What the task asks: Write out exactly the lines from the line with "# ---- helpers" through the line with "of a camera", including both, and nothing more.

Supplied material:
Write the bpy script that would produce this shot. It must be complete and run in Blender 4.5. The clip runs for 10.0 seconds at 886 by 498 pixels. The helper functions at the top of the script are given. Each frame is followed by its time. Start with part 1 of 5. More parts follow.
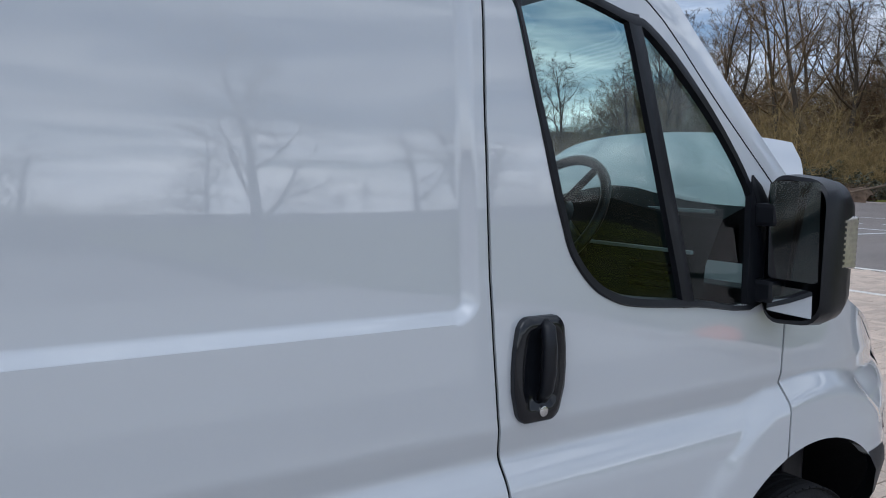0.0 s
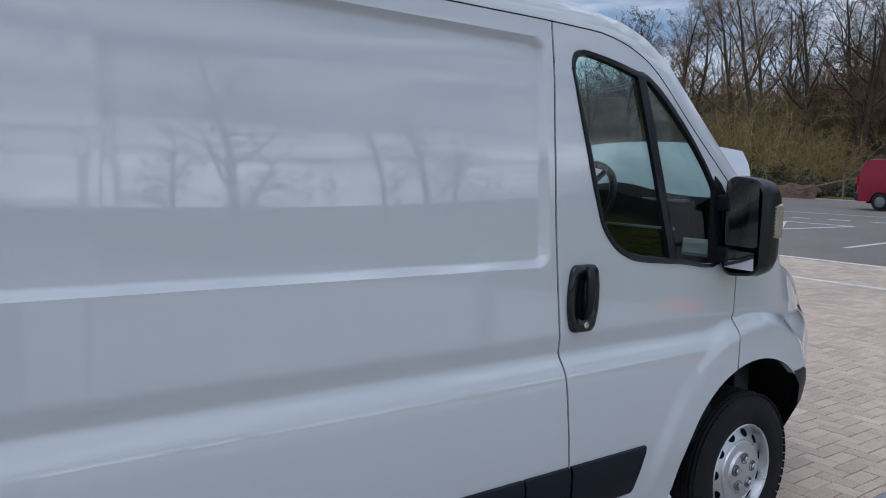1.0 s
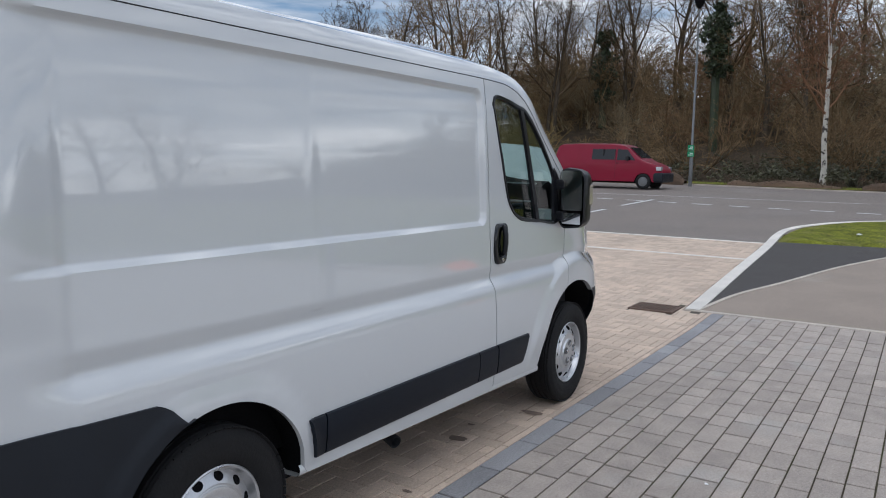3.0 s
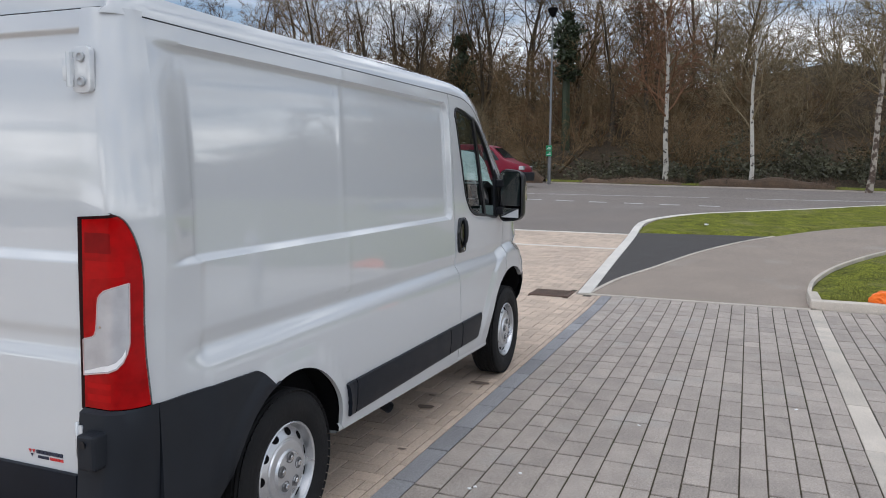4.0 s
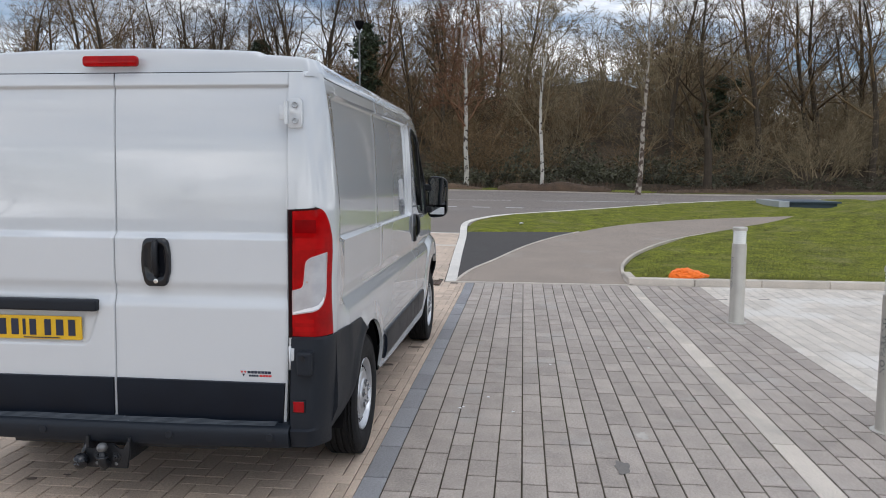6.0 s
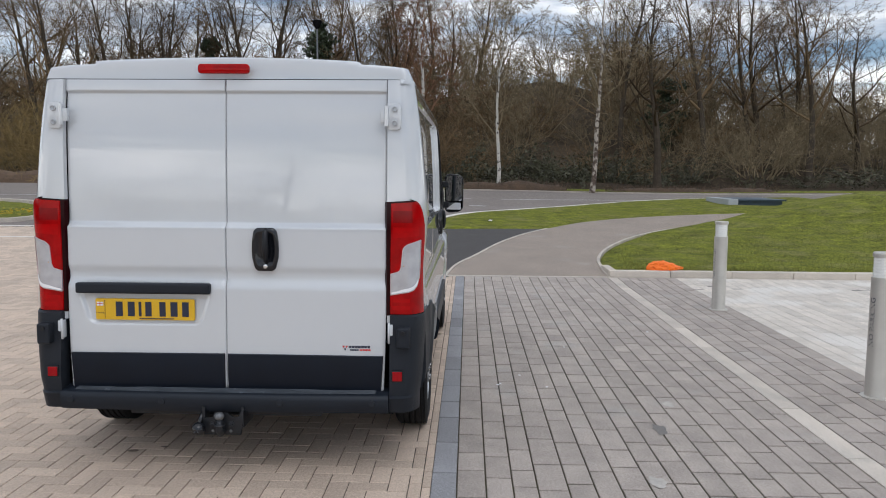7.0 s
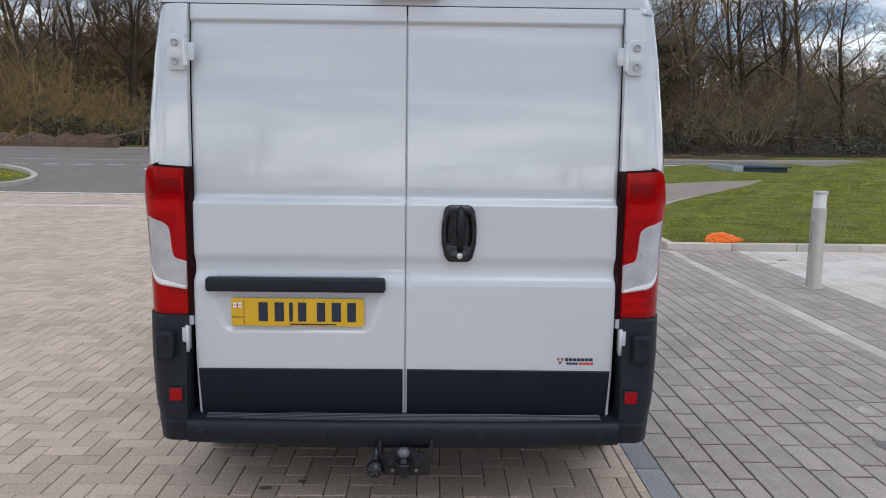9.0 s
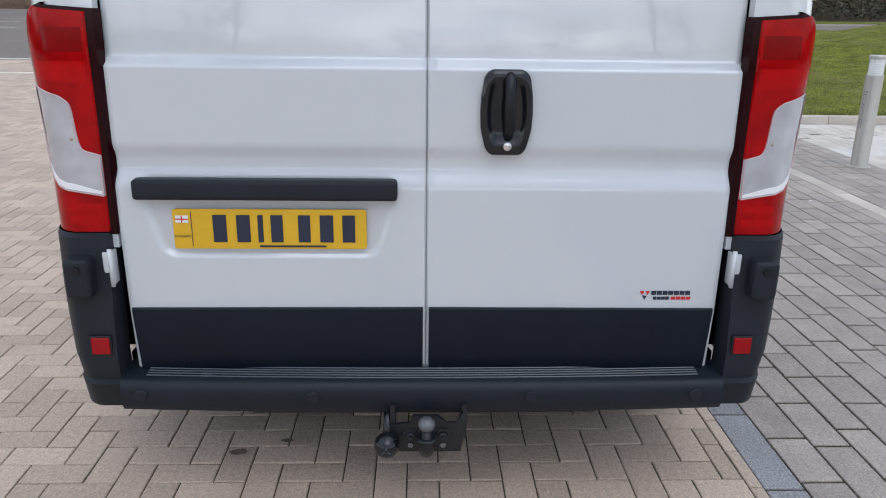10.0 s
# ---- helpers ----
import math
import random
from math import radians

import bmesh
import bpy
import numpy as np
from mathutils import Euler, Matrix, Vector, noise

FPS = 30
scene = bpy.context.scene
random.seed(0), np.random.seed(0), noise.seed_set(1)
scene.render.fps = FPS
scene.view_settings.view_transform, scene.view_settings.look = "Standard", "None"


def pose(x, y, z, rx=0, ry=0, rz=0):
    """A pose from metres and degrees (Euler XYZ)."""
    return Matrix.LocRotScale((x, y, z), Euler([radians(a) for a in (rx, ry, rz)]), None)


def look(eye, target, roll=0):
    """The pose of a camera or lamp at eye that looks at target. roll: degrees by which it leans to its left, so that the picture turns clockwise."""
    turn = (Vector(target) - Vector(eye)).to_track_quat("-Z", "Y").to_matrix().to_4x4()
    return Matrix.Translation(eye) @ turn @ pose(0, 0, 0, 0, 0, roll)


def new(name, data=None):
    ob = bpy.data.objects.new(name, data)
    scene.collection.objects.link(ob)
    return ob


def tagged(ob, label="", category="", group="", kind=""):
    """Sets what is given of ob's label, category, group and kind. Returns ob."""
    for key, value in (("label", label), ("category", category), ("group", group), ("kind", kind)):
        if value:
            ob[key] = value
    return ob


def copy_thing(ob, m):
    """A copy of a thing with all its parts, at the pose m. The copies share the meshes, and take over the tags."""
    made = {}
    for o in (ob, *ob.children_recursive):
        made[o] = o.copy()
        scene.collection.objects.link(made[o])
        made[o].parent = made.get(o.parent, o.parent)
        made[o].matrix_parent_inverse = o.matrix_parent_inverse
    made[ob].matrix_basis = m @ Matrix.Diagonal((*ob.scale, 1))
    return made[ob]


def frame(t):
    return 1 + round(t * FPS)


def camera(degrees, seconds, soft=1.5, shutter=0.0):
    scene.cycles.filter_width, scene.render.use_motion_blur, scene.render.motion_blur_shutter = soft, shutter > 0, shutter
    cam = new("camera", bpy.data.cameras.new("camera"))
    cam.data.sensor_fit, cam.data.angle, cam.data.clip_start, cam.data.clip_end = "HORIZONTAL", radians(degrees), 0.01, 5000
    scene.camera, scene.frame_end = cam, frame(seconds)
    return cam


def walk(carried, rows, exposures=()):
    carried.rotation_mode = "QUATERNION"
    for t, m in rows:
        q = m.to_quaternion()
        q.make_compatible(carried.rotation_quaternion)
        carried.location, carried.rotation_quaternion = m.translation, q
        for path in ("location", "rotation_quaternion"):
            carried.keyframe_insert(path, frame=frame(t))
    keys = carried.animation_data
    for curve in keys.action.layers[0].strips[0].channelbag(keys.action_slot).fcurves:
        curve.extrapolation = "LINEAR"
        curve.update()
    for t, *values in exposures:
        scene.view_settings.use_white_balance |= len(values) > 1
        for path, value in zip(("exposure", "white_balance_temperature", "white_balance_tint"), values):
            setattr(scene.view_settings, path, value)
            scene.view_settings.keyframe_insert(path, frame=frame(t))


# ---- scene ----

Solved problem:
# ---- helpers ----
import math
import random
from math import radians

import bmesh
import bpy
import numpy as np
from mathutils import Euler, Matrix, Vector, noise

FPS = 30
scene = bpy.context.scene
random.seed(0), np.random.seed(0), noise.seed_set(1)
scene.render.fps = FPS
scene.view_settings.view_transform, scene.view_settings.look = "Standard", "None"


def pose(x, y, z, rx=0, ry=0, rz=0):
    """A pose from metres and degrees (Euler XYZ)."""
    return Matrix.LocRotScale((x, y, z), Euler([radians(a) for a in (rx, ry, rz)]), None)


def look(eye, target, roll=0):
    """The pose of a camera or lamp at eye that looks at target. roll: degrees by which it leans to its left, so that the picture turns clockwise."""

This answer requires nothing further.